Java – What should be the best way to run a long operation in Java Spring

javaspringspring-mvc

I am working on a price comparator, one of the module of application crawls through the list of website against the product stored in the database and updates the price in the application database.

This crawler is a slow process and might take around 3 to 4 hours daily to complete. To test the crawling on my local I was running the service method from my Junit test.

What should be the best way to run these service after I host the application on production ?

Best Answer

You shouldn't be launching long running processes of any sort from a web app. It makes it difficult to do things like failover to another node in the cluster.

Instead, dispatch the "run this" to something outside of the webapp (and thus outside of Spring) so that the webapp can continue on with its life(cycle).

Instead of having a process (within the web container) doing the collecting, move this process to something outside of the web container. A free standing process that somehow gets a message from the webapp and then starts doing its thing.

This "send a message" could be done with either a message queue, or even just sticking a row in a database. The other process either listens for messages on the message queue (and then starts a worker thread) or periodically polls the database (and then starts a worker thread).

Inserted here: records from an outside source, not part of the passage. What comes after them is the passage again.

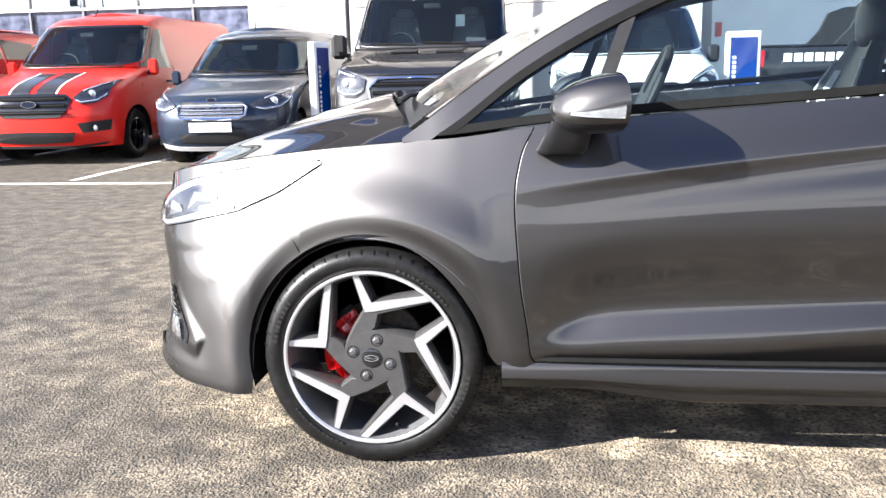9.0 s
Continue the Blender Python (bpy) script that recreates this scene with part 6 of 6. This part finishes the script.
def kit_c(coat):
    return dict(screen=(1.23, 1.81, 0.243), badge=(0.775, 0.105), bars=3, mirror=(1.35, 1.22, 0.96, 0.72), mirror_coat=coat,
                headlight=([(0.56, 0.82), (0.64, 0.765), (0.80, 0.78), (0.90, 0.86)], [(0.54, 0.85), (0.64, 0.94), (0.80, 1.02), (0.915, 1.06)]),
                fog=([(0.64, 0.41), (0.91, 0.44)], [(0.58, 0.53), (0.93, 0.57)]),
                front=[("grille", [(0.0, 0.60), (0.38, 0.61), (0.46, 0.69)], [(0.0, 0.90), (0.44, 0.89), (0.52, 0.83)], GLOSS, 0.012),
                       ("lower_bumper", [(0.0, 0.22), (0.55, 0.22), (0.85, 0.26)], [(0.0, 0.25), (0.55, 0.25), (0.88, 0.29)], BLACK, 0.008),
                       ("lower_intake", [(0.0, 0.28), (0.50, 0.30)], [(0.0, 0.43), (0.55, 0.42)], GLOSS, 0.010)],
                windows=[([(1.18, 1.22), (1.6, 1.21), (2.10, 1.21)], [(1.45, 1.48), (1.72, 1.74), (2.06, 1.76)])],
                seams=[[(1.12, 0.45), (1.10, 1.0), (1.2, 1.2)], [(2.18, 0.40), (2.20, 1.2), (2.12, 1.85)]], handles=[(1.86, 2.06, 1.02)])


kw = kit_c(WHITE)
kw.update(plate=(0.54, 0.10), plate_marks=True, mirror_coat=BLACK)
kw["front"] = kw["front"] + [("bumper_insert", [(0.0, 0.26), (0.6, 0.27), (0.92, 0.34)], [(0.0, 0.50), (0.52, 0.50), (0.93, 0.54)], BLACK, 0.006)]
kw["windows"] = kw["windows"] + [([(2.25, 1.21), (3.3, 1.22)], [(2.22, 1.76), (3.3, 1.75)])]
van_w = vehicle("panel_van", "white mid-size van with black bumper and tinted windows", "van", pose(1.45, 7.0, 0, 0, 0, 90), WHITE, H_C, 0.23, 1.97, (0.95, 3.9), 0.335, 0.93, kw)
part("roof_aerial", Shape().tube([(1.85, -0.45, 1.93), (2.0, -0.45, 2.12)], [0.012, 0.004], 6), BLACK, van_w)
kr_ = kit_c(REDPAINT)
van_r = vehicle("panel_van", "bright red mid-size van with two black bonnet stripes", "van", pose(-6.02, 7.15, 0, 0, 0, 90), REDPAINT, H_C, 0.23, 1.97, (0.95, 3.9), 0.335, 0.93, kr_, rim=GLOSS)
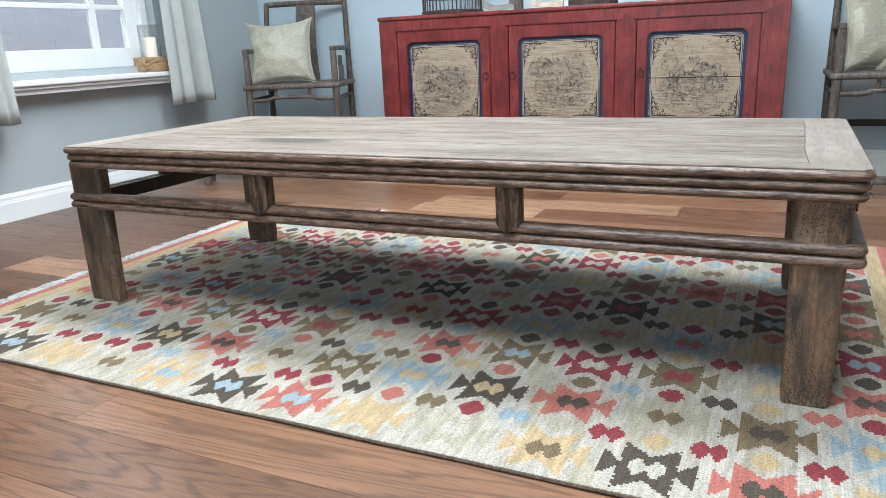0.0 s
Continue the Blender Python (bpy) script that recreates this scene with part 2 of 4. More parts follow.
def painted_panel():
    """Cream ground of a painted door: fine horizontal cracks in straw tones, grey-brown rubbed patches."""
    m, n, l, b = mat("cream_painted_panel", 0.55, 0, 0.4)
    v = shifted(n, l, coords(n, l, (9, 9, 120)))
    line = noise_tex(n, l, v, 1.0, 6, 0.65)
    base = ramp(n, l, line, [(0.30, (0.17, 0.125, 0.085)), (0.45, (0.31, 0.24, 0.17)), (0.7, (0.40, 0.325, 0.245))])
    big = noise_tex(n, l, shifted(n, l, coords(n, l, (1, 1, 1))), 9, 7, 0.7)
    stain = ramp(n, l, big, [(0.50, grey(0)), (0.72, grey(0.8))])
    l.new(mix(n, l, stain, base, (0.22, 0.15, 0.10)), b.inputs["Base Color"])
    bump(n, l, b, line, 0.3, 0.001)
    return m


def flaked(name, colour, under, amount=0.64):
    m, n, l, b = mat(name, 0.55, 0, 0.4)
    v = shifted(n, l, coords(n, l, (1, 1, 1)))
    f = ramp(n, l, noise_tex(n, l, v, 60, 7, 0.75), [(amount, grey(0)), (amount + 0.05, grey(1))])
    c = ramp(n, l, noise_tex(n, l, v, 12, 4), [(0.3, tuple(x * 0.7 for x in colour)), (0.7, tuple(x * 1.25 for x in colour))])
    l.new(mix(n, l, f, c, under), b.inputs["Base Color"])
    return m


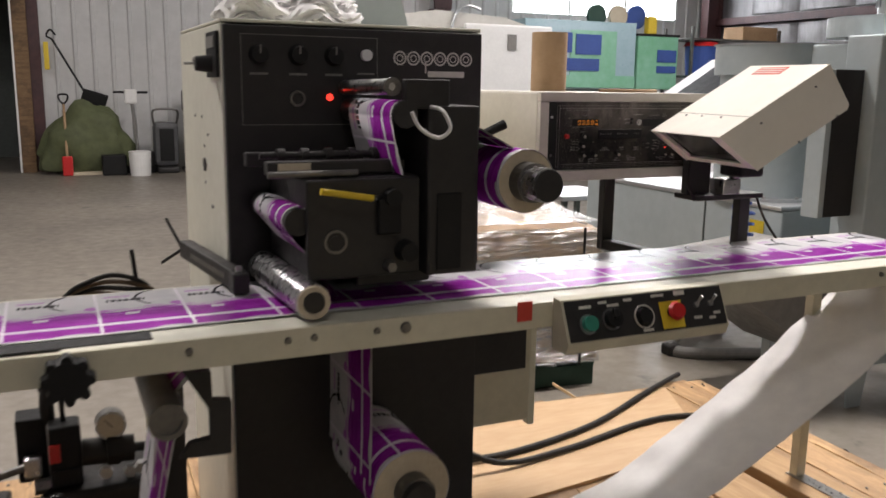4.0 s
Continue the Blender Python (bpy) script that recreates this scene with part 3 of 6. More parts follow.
# ---- the slitter rewinder ----
def cabinet():
    t = thing("machine_cabinet", (0.06, 0.72, DECK), "tall cream machine cabinet with a black front plate", "machine cabinet")
    part("side_panel", B(-0.262, -0.246, 0.43, 1.02, DECK + 0.04, 1.672, 0.004), CREAM, t, "cream side panel with bolt holes")
    part("side_panel", B(0.354, 0.37, 0.43, 1.02, DECK + 0.04, 1.672, 0.004), CREAM, t)
    part("top_panel", B(-0.262, 0.37, 0.425, 1.02, 1.673, 1.681, 0.003), CREAM, t)
    part("back_panel", B(-0.245, 0.353, 1.0, 1.018, DECK + 0.04, 1.672, 0.003), CREAM, t)
    front = part("front_plate", B(-0.258, 0.366, 0.412, 0.428, DECK + 0.01, 1.668, 0.003), BLACK, t, "black painted front plate")
    part("plinth", B(-0.255, 0.363, 0.432, 1.0, DECK, DECK + 0.04, 0.003), BLACK, t)
    # bolt heads and holes in the side
    for y, z in ((0.80, 1.60), (0.70, 1.60), (0.80, 1.46), (0.70, 1.46), (0.677, 1.39), (0.70, 1.345), (0.655, 1.345), (0.677, 1.30), (0.60, 1.25), (0.585, 1.25), (0.62, 1.42)):
        part("bolt_head", bolt(bmesh.new(), (-0.262, y, z), (-1, 0, 0), 0.005, 0.002), DARK_STEEL, t)
    part("hole_cover", C((-0.262, 0.677, 1.344), (-0.2655, 0.677, 1.344), 0.017), BLACK, t)
    # switch plate on the side
    sw = part("switch_plate", B(-0.270, -0.2625, 0.44, 0.565, 1.555, 1.655, 0.002), BLACK_PLASTIC, t, "black switch plate")
    part("switch_knob", C((-0.270, 0.50, 1.585), (-0.305, 0.50, 1.585), 0.02, 0.016), BLACK_PLASTIC, sw)
    part("switch_lever", B(-0.33, -0.306, 0.496, 0.504, 1.582, 1.588, 0.001), STEEL, sw)
    part("nameplate", B(-0.2725, -0.2705, 0.455, 0.55, 1.62, 1.645, 0), PRINT_DIM, sw)
    # dials, lamps and lettering on the front
    yf = 0.412
    for x in (-0.183, -0.095, -0.012):
        part("dial_knob", C((x, yf, 1.606), (x, yf - 0.022, 1.606), 0.022, 0.018), BLACK_PLASTIC, front)
        part("dial_pointer", B(x - 0.002, x + 0.002, yf - 0.0235, yf - 0.022, 1.608, 1.626, 0), PRINT_DIM, front)
        part("dial_label", B(x - 0.02, x + 0.02, yf - 0.001, yf, 1.562, 1.567, 0), PRINT_DIM, front)
    part("white_button", C((0.065, yf, 1.61), (0.065, yf - 0.012, 1.61), 0.013), WHITE, front)
    part("dial_label", B(0.045, 0.085, yf - 0.001, yf, 1.566, 1.57, 0), PRINT_DIM, front)
    part("red_lamp", C((-0.022, yf, 1.514), (-0.022, yf - 0.008, 1.514), 0.0085, 0.006), LED_RED, front)
    part("socket_ring", C((-0.098, yf, 1.511), (-0.098, yf - 0.008, 1.511), 0.018, bore=0.013), DARK_STEEL, front)
    bm = bmesh.new()
    for x0, x1, z0, z1 in ((-0.222, 0.094, 1.648, 1.6495), (-0.222, 0.094, 1.452, 1.4535), (-0.222, -0.2205, 1.452, 1.6495), (0.0925, 0.094, 1.452, 1.6495)):
        box(bm, x0, x1, yf - 0.0008, yf, z0, z1)
    part("panel_border", bm, PRINT_DIM, front)
    # maker's mark as plain outlined rings and a bar
    for k in range(6):
        cx = 0.150 + 0.0345 * k
        part("logo_ring", C((cx, yf, 1.606), (cx, yf - 0.001, 1.606), 0.0165, bore=0.0128, seg=28), PRINT_WHITE, front)
        part("logo_ring", C((cx, yf, 1.606), (cx, yf - 0.001, 1.606), 0.0085, bore=0.0062, seg=20), PRINT_WHITE, front)
    part("logo_bar", B(0.2145, 0.2175, yf - 0.001, yf, 1.572, 1.60, 0), PRINT_WHITE, front)
    part("logo_bar", B(0.222, 0.318, yf - 0.001, yf, 1.563, 1.577, 0), PRINT_WHITE, front)
    return t


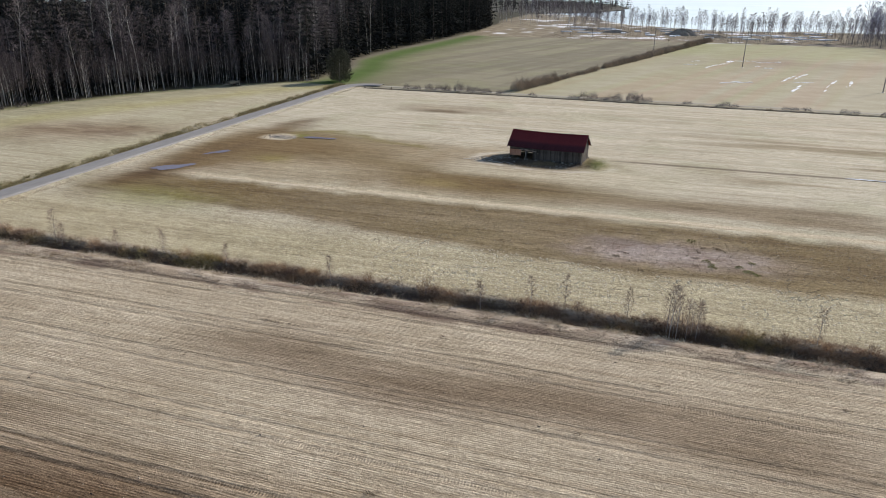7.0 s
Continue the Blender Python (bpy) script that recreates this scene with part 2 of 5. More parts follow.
    l.new(c, b.inputs["Base Color"])
    l.new(calc(n, l, "SUBTRACT", 0.95, calc(n, l, "MULTIPLY", at["wet"], 0.6)), b.inputs["Roughness"])
    h = calc(n, l, "ADD", calc(n, l, "ADD", calc(n, l, "MULTIPLY", grain, calc(n, l, "MULTIPLY_ADD", at["rough"], 0.35, 0.15)), calc(n, l, "MULTIPLY", lump, 0.4)), calc(n, l, "MULTIPLY", calc(n, l, "MULTIPLY", fine, at["row"]), 0.8))
    h = calc(n, l, "ADD", h, calc(n, l, "MULTIPLY", calc(n, l, "MULTIPLY", drill, at["row"]), 0.12))
    h = calc(n, l, "ADD", h, calc(n, l, "MULTIPLY", calc(n, l, "MULTIPLY", tread, at["track"]), 0.8))
    h = calc(n, l, "ADD", h, calc(n, l, "MULTIPLY", calc(n, l, "MULTIPLY", tuft, at["tuft"]), 0.25))
    h = calc(n, l, "ADD", h, calc(n, l, "MULTIPLY", calc(n, l, "MULTIPLY", crumb, at["rough"]), 0.22))
    h = calc(n, l, "ADD", h, calc(n, l, "MULTIPLY", calc(n, l, "MULTIPLY", knob, at["rough"]), calc(n, l, "MULTIPLY", at["tuft"], 0.12)))
    bump(n, l, b, h, 0.9, 0.16)
    return m


def water_material(name, deep, rough, ripple):
    m, n, l, b = material(name, rough, 0.5)
    b.inputs["Base Color"].default_value = (*deep, 1)
    b.inputs["IOR"].default_value = 1.33
    bump(n, l, b, noise_node(n, l, coords(n, l), 1.5, 3), ripple, 0.05)
    return m


EARTH = ground_material()
# lake: the glare of the bright sky is put into its pale base colour
LAKE = simple("glare_pale_lake", (0.60, 0.67, 0.74), (0.72, 0.77, 0.82), 0.02, 0.22, 0.5, (0.3, 1, 1))
# puddle water: base colour lifted to lavender for the sky it should mirror
POOL = water_material("pool_water", (0.22, 0.21, 0.26), 0.05, 0.03)
ICE = simple("wet_old_ice", (0.62, 0.66, 0.72), (0.88, 0.90, 0.93), 0.6, 0.25, 0.5, (0.3, 1, 1))
ASPHALT = simple("asphalt", (0.19, 0.18, 0.17), (0.27, 0.26, 0.25), 2.0, 0.85, 0.3, (1, 0.2, 1), 0.01)
GRAVEL = simple("gravel", (0.30, 0.27, 0.21), (0.44, 0.40, 0.32), 2.5, 0.95, 0.1, (0.3, 1, 1), 0.02)
SNOW = simple("old_snow", (0.72, 0.74, 0.78), (0.9, 0.91, 0.93), 1.0, 0.6, 0.3, relief=0.05)
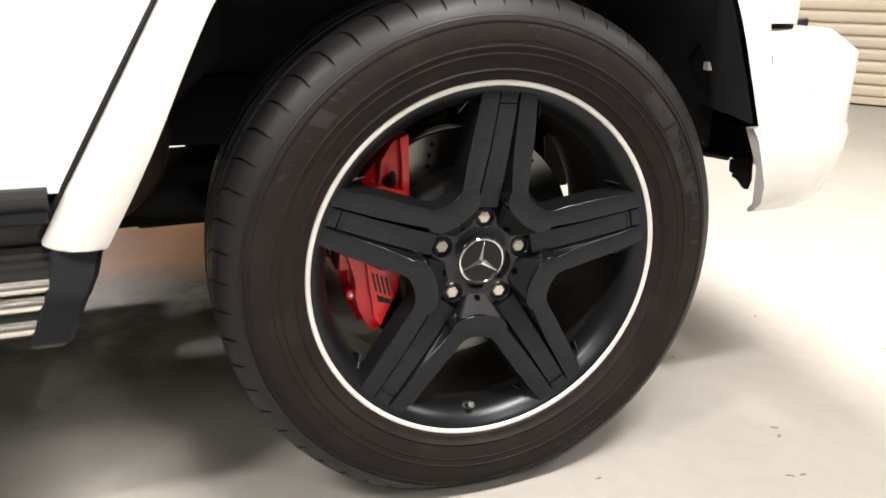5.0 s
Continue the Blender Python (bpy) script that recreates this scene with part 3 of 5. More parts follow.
def build_brake(wheel):
    y = 0.118
    disc = part("brake_disc", lathe([(0.105, y), (0.1850, y), (0.1865, y + 0.0015), (0.1865, y + 0.034), (0.185, y + 0.036), (0.105, y + 0.036)], 128), DISC, wheel, "drilled steel brake disc with scoring", 40)
    part("disc_hat", lathe([(0.1285, y + 0.006), (0.1285, 0.080), (0.1278, 0.0755), (0.1255, 0.0715), (0.1215, 0.0685), (0.1160, 0.0665), (0.090, 0.0650), (0.04, 0.0650), (0.04, y + 0.006)], 96), HAT, wheel, "cast grey disc bell", 40)
    # drilled holes as black studs, with the shade of their depth painted
    me = None
    for k in range(12):
        for q, r in enumerate((0.143, 0.157, 0.171)):
            x, _, z = polar(r, k * 30.0 + q * 3.4 + 5.2, 0)
            if me is None:
                first = part("drilled_hole", rod([(0, y - 0.0006, 0), (0, y + 0.004, 0)], 0.0029, 10), HOLE_SHADE, wheel)
                me = first.data
                first.location = (x, 0, z)
            else:
                h = new("drilled_hole", me)
                h.parent = wheel
                h.location = (x, 0, z)
    return disc


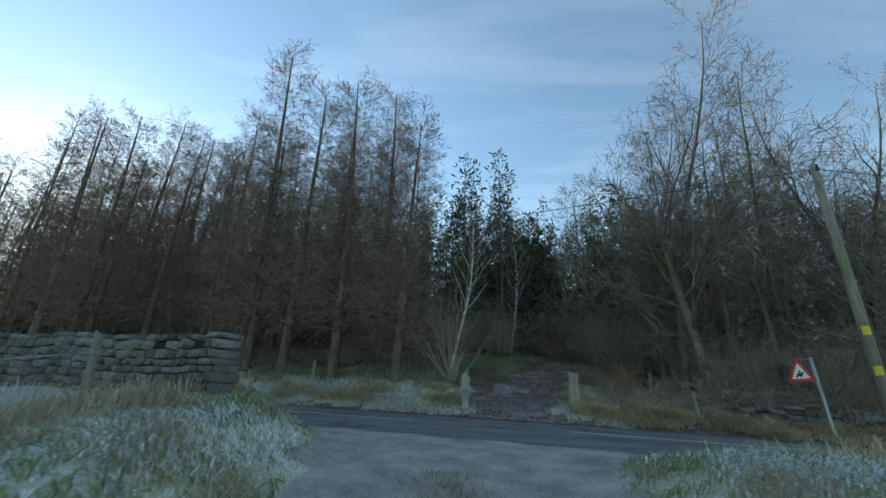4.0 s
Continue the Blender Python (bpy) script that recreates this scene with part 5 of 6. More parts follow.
# first cottage: long front with four upper windows
LA, DA = 8.8, 5.4
base_a = -3.25
house = empty("stone_cottage", pose(60.7, -7.0, 0, 0, 0, -124.75))
tagged(house, "two-storey brown stone cottage with a slate roof and white windows", "house")
holes = [(2.3, 3.2, -0.48, 0.6), (3.85, 4.65, -0.48, 0.6), (5.0, 5.8, -0.48, 0.6), (6.65, 7.45, -0.48, 0.6), (0.85, 1.95, -1.98, -1.3), (3.05, 3.36, -2.08, -1.2), (5.28, 5.55, -1.95, -1.2), (5.85, 6.45, -2.9, -1.2)]
I = Matrix()
part("wall", done(wall_with_holes(LA, base_a, 0.78, holes, 0.4), "wall", M_HOUSESTONE), house)
part("wall", done(side_wall(0.4, DA - 0.4, base_a, 0.78 + 0.2, 0.78 + 0.2, DA / 2, 2.02), "wall", M_DARKSTONE), house, "dark stone gable wall")
ob = part("wall", done(side_wall(0.4, DA - 0.4, base_a, 0.98, 0.98, DA / 2, 2.02), "wall", M_DARKSTONE), house, "dark stone gable wall")
ob.matrix_basis = Matrix.Translation((LA - 0.4, 0, 0))
part("wall", done(box(0, LA, DA - 0.4, DA, base_a, 0.78), "wall", M_HOUSESTONE), house)
r1, r2 = gable_roof(LA, 0, DA, 0.78, 0.78, 2.05, DA / 2, M_SLATE, 0.1)
part("roof", done(r1, "roof", M_SLATE), house)
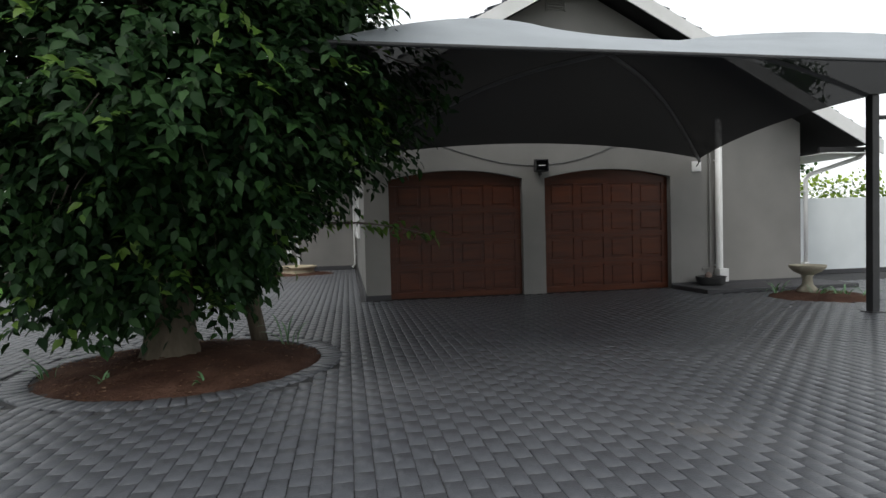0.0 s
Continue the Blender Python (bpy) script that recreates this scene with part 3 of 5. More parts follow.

The worker thread then starts its processing of the page. One thing that the worker thread could then do is push new urls back into the message queue or database for the dispatcher to pick up and create new threads. You would likely want to use a thread pool for this to avoid overloading your system (there are N workers in the pool available - if none are available, you wait until one is). This would also be the location to make sure that you are properly throttling the requests to a single server (again, to make sure you aren't overloading their system).